De ésos que ayudan a las abuelitas a cruzar la calle en el semáforo, jamás se rascan la entrepierna, están al tanto de las subastas de Sotheby´s, y tienen sus propias ideas sobre la redistribución de la riqueza en el planeta. Cualquier incauta, tras el conocimiento de la pieza, no duda en gastarse la paga en una ampolla de litro de retinol, un curso intensivo de aeróbic, algo de lencería fina y un fondo de armario de urgencia a fin de cambiar su imagen tras una probable etapa de hibernación sentimental.
Pasadas unas cuantas etapas en las que todo parece perfecto, en las que la perspectiva de compartir algo más que el taxi derrite la simulada actitud de indiferencia de ella, zas, el impostor sentimental pone la primera banderilla sobre el lomo de la víctima.

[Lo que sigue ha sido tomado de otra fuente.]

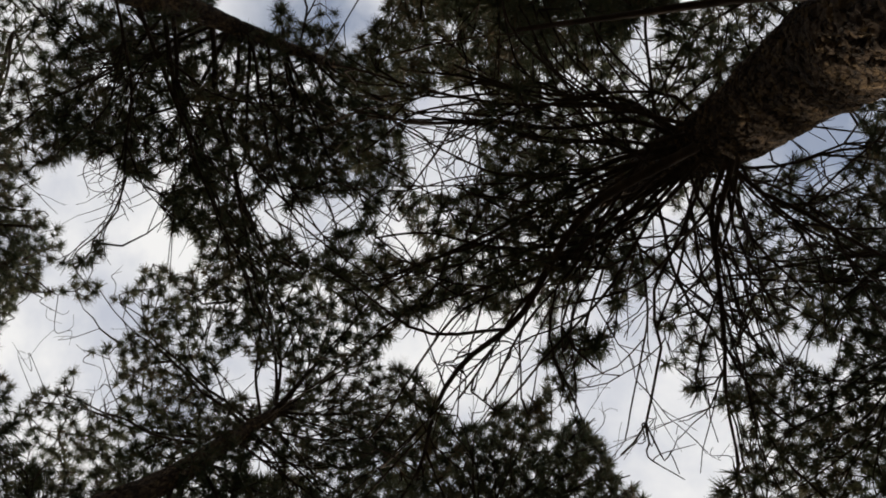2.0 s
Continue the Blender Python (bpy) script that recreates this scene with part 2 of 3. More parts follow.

Un buen día el caballerete asegura que la llamará el fin de semana para comer en un pequeño restaurante italiano. Ella, emocionada, se instala el viernes noche con su mascarilla de pepino y su faja adelgazante en la butaca pegada al teléfono. Y ahí sigue durante la carta de ajuste que despide un alineante domingo televisivo, preguntándose si la culpa la tiene el nuevo tinte o el haber expresado que le chiflan los pestiños.

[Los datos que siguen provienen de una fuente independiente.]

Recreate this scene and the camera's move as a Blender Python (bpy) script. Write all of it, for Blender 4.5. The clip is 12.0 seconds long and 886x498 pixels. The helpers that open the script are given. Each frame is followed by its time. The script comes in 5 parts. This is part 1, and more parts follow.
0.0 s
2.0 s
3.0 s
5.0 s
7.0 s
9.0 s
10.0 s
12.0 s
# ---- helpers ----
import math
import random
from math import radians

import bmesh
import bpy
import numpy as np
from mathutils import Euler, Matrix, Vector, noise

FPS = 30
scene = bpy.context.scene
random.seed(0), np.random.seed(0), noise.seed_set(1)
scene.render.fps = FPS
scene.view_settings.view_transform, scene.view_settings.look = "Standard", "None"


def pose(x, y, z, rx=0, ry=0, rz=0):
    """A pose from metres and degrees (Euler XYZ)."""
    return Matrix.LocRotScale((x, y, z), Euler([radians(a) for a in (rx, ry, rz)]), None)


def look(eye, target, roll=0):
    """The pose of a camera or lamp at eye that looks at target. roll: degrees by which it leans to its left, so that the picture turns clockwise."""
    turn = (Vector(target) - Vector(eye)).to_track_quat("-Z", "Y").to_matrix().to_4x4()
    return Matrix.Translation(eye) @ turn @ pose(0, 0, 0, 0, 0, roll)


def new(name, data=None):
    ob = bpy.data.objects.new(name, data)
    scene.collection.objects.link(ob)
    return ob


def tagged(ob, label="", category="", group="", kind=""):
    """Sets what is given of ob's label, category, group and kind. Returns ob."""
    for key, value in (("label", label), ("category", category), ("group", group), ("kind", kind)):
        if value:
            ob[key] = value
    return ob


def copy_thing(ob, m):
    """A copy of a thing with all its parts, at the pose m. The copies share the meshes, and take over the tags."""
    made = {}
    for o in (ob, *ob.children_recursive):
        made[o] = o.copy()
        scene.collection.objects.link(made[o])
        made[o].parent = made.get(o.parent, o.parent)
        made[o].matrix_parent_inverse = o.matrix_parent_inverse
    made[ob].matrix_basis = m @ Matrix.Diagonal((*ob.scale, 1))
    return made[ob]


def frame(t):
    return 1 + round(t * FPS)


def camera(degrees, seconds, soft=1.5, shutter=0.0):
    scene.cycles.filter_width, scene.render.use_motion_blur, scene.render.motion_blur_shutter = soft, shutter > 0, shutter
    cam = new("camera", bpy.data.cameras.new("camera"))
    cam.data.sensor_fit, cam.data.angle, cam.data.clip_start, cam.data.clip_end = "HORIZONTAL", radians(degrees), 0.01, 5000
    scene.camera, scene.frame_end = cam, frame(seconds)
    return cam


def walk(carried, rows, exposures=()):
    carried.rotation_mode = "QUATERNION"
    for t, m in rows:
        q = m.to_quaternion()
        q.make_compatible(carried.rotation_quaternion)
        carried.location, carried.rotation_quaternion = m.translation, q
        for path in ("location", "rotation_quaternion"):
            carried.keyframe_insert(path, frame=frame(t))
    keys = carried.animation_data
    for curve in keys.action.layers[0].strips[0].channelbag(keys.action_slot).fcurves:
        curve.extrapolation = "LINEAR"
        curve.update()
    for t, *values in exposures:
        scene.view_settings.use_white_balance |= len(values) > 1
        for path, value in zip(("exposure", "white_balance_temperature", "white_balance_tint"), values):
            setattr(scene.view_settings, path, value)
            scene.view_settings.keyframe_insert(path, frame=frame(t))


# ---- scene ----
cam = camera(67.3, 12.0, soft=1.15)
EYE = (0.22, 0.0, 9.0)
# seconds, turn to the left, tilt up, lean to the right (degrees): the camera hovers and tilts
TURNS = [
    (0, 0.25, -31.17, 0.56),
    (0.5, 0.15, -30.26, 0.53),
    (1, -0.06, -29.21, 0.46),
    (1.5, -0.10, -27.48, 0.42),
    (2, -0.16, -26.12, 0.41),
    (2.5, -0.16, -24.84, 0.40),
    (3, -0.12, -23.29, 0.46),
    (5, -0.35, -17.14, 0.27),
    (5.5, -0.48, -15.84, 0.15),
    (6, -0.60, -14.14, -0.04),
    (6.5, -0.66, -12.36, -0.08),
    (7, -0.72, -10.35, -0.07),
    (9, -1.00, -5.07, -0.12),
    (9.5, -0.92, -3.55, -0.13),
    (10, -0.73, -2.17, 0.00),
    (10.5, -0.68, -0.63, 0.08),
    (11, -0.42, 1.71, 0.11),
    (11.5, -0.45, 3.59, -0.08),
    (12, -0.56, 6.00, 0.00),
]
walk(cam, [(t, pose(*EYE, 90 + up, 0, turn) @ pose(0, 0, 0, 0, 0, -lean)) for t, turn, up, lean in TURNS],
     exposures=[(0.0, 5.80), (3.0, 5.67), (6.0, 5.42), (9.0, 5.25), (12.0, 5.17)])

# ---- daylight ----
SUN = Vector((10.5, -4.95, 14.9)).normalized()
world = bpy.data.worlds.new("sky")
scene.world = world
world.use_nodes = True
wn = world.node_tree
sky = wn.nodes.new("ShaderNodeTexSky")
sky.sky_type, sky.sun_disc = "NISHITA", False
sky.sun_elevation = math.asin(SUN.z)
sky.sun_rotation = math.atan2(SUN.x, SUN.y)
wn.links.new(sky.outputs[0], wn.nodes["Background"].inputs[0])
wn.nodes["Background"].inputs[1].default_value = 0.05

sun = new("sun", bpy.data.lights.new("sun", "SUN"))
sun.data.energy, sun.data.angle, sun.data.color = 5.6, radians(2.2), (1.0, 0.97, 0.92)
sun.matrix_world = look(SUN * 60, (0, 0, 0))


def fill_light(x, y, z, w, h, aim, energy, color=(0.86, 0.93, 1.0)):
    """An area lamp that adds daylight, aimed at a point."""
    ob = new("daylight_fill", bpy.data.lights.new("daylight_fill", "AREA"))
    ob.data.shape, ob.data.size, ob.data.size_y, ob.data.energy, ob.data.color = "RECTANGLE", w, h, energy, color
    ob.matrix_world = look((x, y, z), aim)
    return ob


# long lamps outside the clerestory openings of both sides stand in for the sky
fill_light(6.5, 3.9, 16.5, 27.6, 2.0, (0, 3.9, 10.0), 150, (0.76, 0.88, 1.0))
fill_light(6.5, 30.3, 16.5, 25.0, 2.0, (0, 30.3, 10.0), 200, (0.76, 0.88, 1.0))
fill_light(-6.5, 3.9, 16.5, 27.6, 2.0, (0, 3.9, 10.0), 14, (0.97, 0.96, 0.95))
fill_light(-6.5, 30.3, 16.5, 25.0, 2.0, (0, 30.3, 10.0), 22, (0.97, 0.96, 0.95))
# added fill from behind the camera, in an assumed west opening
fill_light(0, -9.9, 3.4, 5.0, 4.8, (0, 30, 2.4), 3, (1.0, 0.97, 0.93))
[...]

Le sigue alguna noche amor reparador, rematada con huida poscoito pretextando una jornada laboral infernal. Un “ te quiero, chata, pero mi vida es muy complicada”.
La pobre no sabe que el inmaduro sentimental ha empezado la retirada. La ominosa idea de entablar una relación en la que pueda acabar enjaulado en una adosado luciendo el chaleco de ganchillo tejido por su suegra le provoca oleadas de angustia, un pulso errático y la evidencia de que existen más mujeres ahí afuera. Deja puesto el contestador y listo. La damnificada puede llegar entonces a extremos de demencia transitoria: espiar su ventana detrás de un árbol convencida de que hay otra, llamar a su trabajo haciéndose pasar por Curro para preguntar con quién irá a Puerto Vallarta o someter a un interrogatorio a los testigos de su amor evanescente. En inútil. Si el pollo es acosado es probable que, aterrado, opte por encadenar una sarta de mentiras que ni el más avezado de los políticos la víspera de la jornada de reflexión.

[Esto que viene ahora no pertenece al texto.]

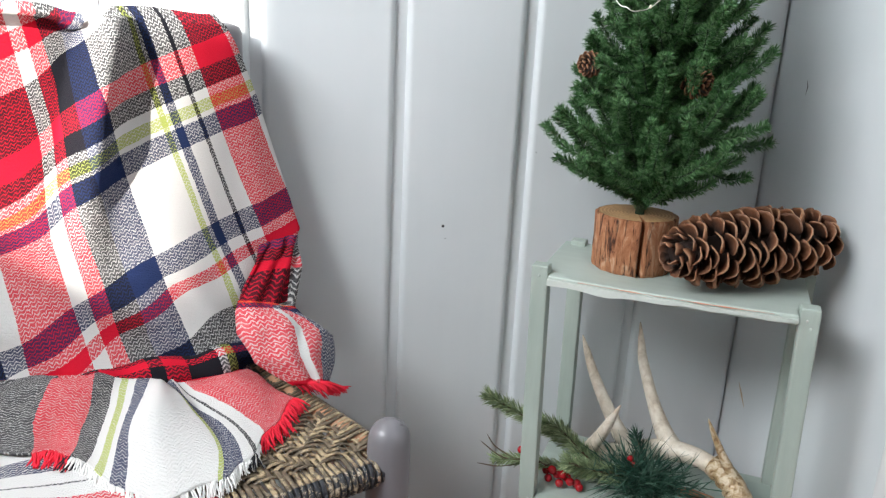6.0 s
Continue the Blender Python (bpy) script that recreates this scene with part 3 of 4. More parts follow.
def tail_place(s, t):
    a = Vector([lerp(TAIL_T, c, t) for c in TAIL_A])
    b = Vector([lerp(TAIL_T, c, t) for c in TAIL_B])
    p = a.lerp(b, s)
    low = smooth_step(0.40, 0.56, t)
    bulge = math.sin(math.pi * s) ** 0.7 * (0.008 + low * (0.012 + 0.020 * math.sin(math.pi * min(1, max(0, (t - 0.4) / 0.6)))))
    p += Vector((0, -0.8, 0.5)) * bulge
    p += Vector((0.2, -1, 0.3)) * (0.006 * noise.noise((s * 5, t * 6, 8)) + 0.004 * math.sin((s * 1.6 + t) * 11) * (1 - 0.5 * low))
    return p


def tail_paint(s, t):
    wide = smooth_step(0.40, 0.48, t)
    return s * (0.062 + 0.054 * wide), 0.18 * t


cloth("hanging_corner", tail_place, tail_paint, 60, 90, TAIL_PLAID, "pink plaid corner with a red fringe", 0.004)


def fringe(name, material, place, s0, s1, count, length, rest, label, seed, outward=None):
    """Loose yarn ends along the hem of a sheet."""
    rng = random.Random(seed)
    bm = bmesh.new()
    for k in range(count):
        s = s0 + (s1 - s0) * (k + rng.random()) / count
        root, inner = place(s, 0.985), place(s, 0.93)
        way = (root - inner).normalized() if outward is None else Vector(outward)
        way = (way + Vector((rng.uniform(-0.35, 0.35), rng.uniform(-0.25, 0.25), rng.uniform(-0.1, 0.25)))).normalized()
        n = length * rng.uniform(0.65, 1.2)
        pts = []
        for f in (0, 0.35, 0.7, 1.0):
            p = root + way * n * f + Vector((rng.uniform(-1, 1), rng.uniform(-1, 1), 0)) * 0.0016 * f
            drop = rest if p.y > -0.012 else rest - 0.9 * (-0.012 - p.y)
            p.z = max(p.z - 0.010 * f * f, drop + rng.uniform(0.0, 0.002))
            pts.append(p)
        r = rng.uniform(0.0008, 0.0014)
        add_tube(bm, pts, [r, r, r * 0.9, r * 0.5], 5)
    return part(name, bm, material, throw, label, smooth=True)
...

Los hay que, a base de sadismo, dejan que sea ella quien tome las de Villadiego. Algunos prefieren seguir un método de deshabituación progresiva. Y otros se esfuman sin más. Sea como sea, espera que la mujer que les ama adopte el rol de madre, terapeuta o mejor amiga. Nunca el de amante.
Llegado a este extremo, en el que la cosmética y los trapos se han llevado el presupuesto anual, en el que el cerebro está hecho puré de tanto hacerlo girar sobre sí mismo, y el amor propio está para cogerlo con pinzas, hay que tomar una decisión. La más inteligente, según nueve de cada diez terapeutas encuestados, es dejarlo correr sin pensar ni un minuto en lo que podría haber sido y no fue. Tomárselo como si se hubiera pasado una temporadita con el gran Houdini. Fue él mismo quien pidió ser atado y una vez concedido el deseo, desapareció.